15.2.10

Ending in Credit

As someone who grew up as a cricket fan in the days when satellite television didn't exist and Rupert Murdoch was just a newspaper proprietor (well, I'm sure he wasn't just that really, but you know what I mean), I try not to take for granted the fact that it's now so easy to see so much cricket from all over the world.

Back in the old days it was just a crackly TMS transmission from Bombay or Melbourne or Christchurch or St.John's and a few grainy pictures on the evening news if you were lucky. And that was if England were playing. If they weren't you'd be searching for the scores in the Daily Telegraph and then waiting at least a month for some grainy snaps in Wisden Cricket Monthly or The Cricketer.

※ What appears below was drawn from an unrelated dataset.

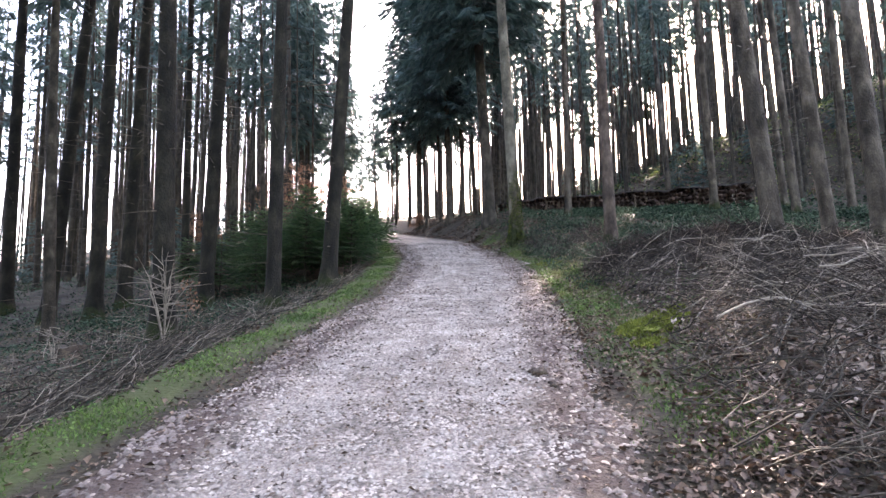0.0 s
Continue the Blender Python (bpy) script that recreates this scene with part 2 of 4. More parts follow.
def land(x, y):
    """Height of the forest floor."""
    x, y = np.asarray(x, float), np.asarray(y, float)
    d = x - centre(y)
    z = rise(y)
    bank = np.interp(y, (8, 11, 14, 19.2, 21.5, 24, 28, 60), (0.38, 0.3, 0.12, 0.15, 0.6, 0.9, 1.2, 1.0))
    right = bank * ramp01(1.7, 4.4, d) + np.interp(y, (16, 24, 34, 44), (0.085, 0.008, 0.004, 0.03)) * np.clip(d - 4.6, 0, 60) + 0.35 * np.clip(x - np.interp(y, (28, 34, 40, 80), (18, 16, 8.5, 13)), 0, 36) * ramp01(34, 43, y + 0.4 * np.maximum(0, x - 16))
    e = -d
    left = -np.interp(y, (19, 27), (1, 0.55)) * 0.75 * ramp01(2.4, 4.4, e) - 0.11 * np.maximum(0, np.minimum(e, 60) - 4.4)
    z = z + np.where(d > 0, right, left)
    off = ramp01(1.9, 3.6, np.abs(d))
    z = z + off * (0.05 * lumps(x, y, 0.5) + 0.09 * lumps(x + 9, y, 1.9)) + ramp01(9, 30, np.abs(d)) * 0.5 * lumps(x, y + 5, 9)
    z = z + (0.25 * np.exp(-((x - 5.4) / 1.5) ** 2 - ((y - 10.6) / 2.4) ** 2) + 0.2 * np.exp(-((x - 3.9) / 0.8) ** 2 - ((y - 12.1) / 0.9) ** 2)) * ramp01(2.2, 3.2, d)
    z = z + 0.36 * np.exp(-((x - 2.6) / 1.2) ** 2 - ((y - 27.2) / 1.6) ** 2) * ramp01(1.8, 2.8, d)
    z = z + 0.3 * np.exp(-((x - 2.75) / 0.8) ** 2 - ((y - 20.9) / 1.0) ** 2) * ramp01(1.7, 2.3, d)
    return z


def road_top(x, y):
    d = np.asarray(x) - centre(y)
    w = ROAD_HALF + 0.16 * lumps(x * 0.2, y, 2.3) + 0.08 * lumps(x * 0.2, y + 3, 0.7)
    crown = 0.07 * (1 - (d / w) ** 4)
    ruts = -0.03 * (np.exp(-((d - 0.72) / 0.28) ** 2) + np.exp(-((d + 0.78) / 0.28) ** 2))
    return rise(y) + crown + ruts + 0.008 * lumps(x, y, 0.35) + 0.012 * lumps(x, y, 1.1) - 0.01


def floor_at(x, y):
    d = abs(x - float(centre(y)))
    return float(max(road_top(x, y), land(x, y))) if d < ROAD_HALF + 0.4 else float(land(x, y))


# ---- mesh helpers ----
def tri_mesh(name, verts, tris, mats):
    me = bpy.data.meshes.new(name)
    verts, tris = np.asarray(verts, np.float32), np.asarray(tris, np.int32)
    k = tris.shape[1]
    me.vertices.add(len(verts))
    me.vertices.foreach_set("co", verts.ravel())
    me.loops.add(tris.size)
    me.loops.foreach_set("vertex_index", tris.ravel())
    me.polygons.add(len(tris))
    me.polygons.foreach_set("loop_start", np.arange(0, tris.size, k, dtype=np.int32))
    for m in (mats if isinstance(mats, (list, tuple)) else (mats,)):
        me.materials.append(m)
    me.update(calc_edges=True)
    me.validate()
    return me


def smooth(me):
    me.polygons.foreach_set("use_smooth", np.ones(len(me.polygons), bool))
    return me


def part_of(name, me, parent, label=""):
    ob = new(name, me)
    ob.parent = parent
    if label:
        ob["label"] = label
    return ob


def tube(points, radii, sides=6):
    """Vertices and quads of a tapering tube through the points."""
    pts = np.asarray(points, float)
    n = len(pts)
    tan = np.gradient(pts, axis=0)
    tan /= np.linalg.norm(tan, axis=1, keepdims=True) + 1e-9
    ref = np.where(np.abs(tan[:, 2:3]) > 0.9, np.array([[1.0, 0, 0]]), np.array([[0, 0, 1.0]]))
    a = np.cross(tan, ref)
    a /= np.linalg.norm(a, axis=1, keepdims=True) + 1e-9
    b = np.cross(tan, a)
    ang = np.arange(sides) * 2 * np.pi / sides
    r = np.asarray(radii, float)[:, None, None]
    v = pts[:, None] + r * (np.cos(ang)[None, :, None] * a[:, None] + np.sin(ang)[None, :, None] * b[:, None])
    i, j = np.meshgrid(np.arange(n - 1), np.arange(sides), indexing="ij")
    j2 = (j + 1) % sides
    q = np.stack([i * sides + j, i * sides + j2, (i + 1) * sides + j2, (i + 1) * sides + j], -1).reshape(-1, 4)
    return v.reshape(-1, 3), q


def join(pieces):
    vs, fs, k = [], [], 0
    for v, f in pieces:
        vs.append(v)
        fs.append(np.asarray(f) + k)
        k += len(v)
    return np.concatenate(vs), np.concatenate(fs)


def sprays(base, way, side, length, width):
    """Flat pointed sprays of foliage, two triangles each."""
    mid = base + way * (length * 0.45)[:, None]
    w = side * (width * 0.5)[:, None]
    v = np.stack([base, mid - w, base + way * length[:, None], mid + w], 1).reshape(-1, 3)
    k = np.arange(len(base))[:, None] * 4
    return v, np.concatenate([k + np.array([[0, 1, 2]]), k + np.array([[0, 2, 3]])])


def unit(a):
    return a / (np.linalg.norm(a, axis=-1, keepdims=True) + 1e-9)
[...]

Now, of course, it's all different. On a drizzly Monday morning, as the coldest English winter for years stretches endlessly on, what better way to make the return to the daily grind bearable than by watching a partnership between two of the greatest batsmen of all time?

Tendulkar was often subdued, content to play second fiddle to Sehwag's usual hypnotic and unstoppable blend of power and subtlety, but he emerged from his shell whenever he felt like it, notably when he despatched Wayne Parnell with a dismissiveness that suggested he might have been pointing out that he'd been seeing off better bowlers than Parnell since Parnell himself was in nappies.

Not that Tendulkar is ever that arrogant. He just likes to bat, and a placid Eden Gardens track, with a lively crowd in, was the type of situation in which he likes to bat most.

By the close they were both gone, but India ended the day in credit.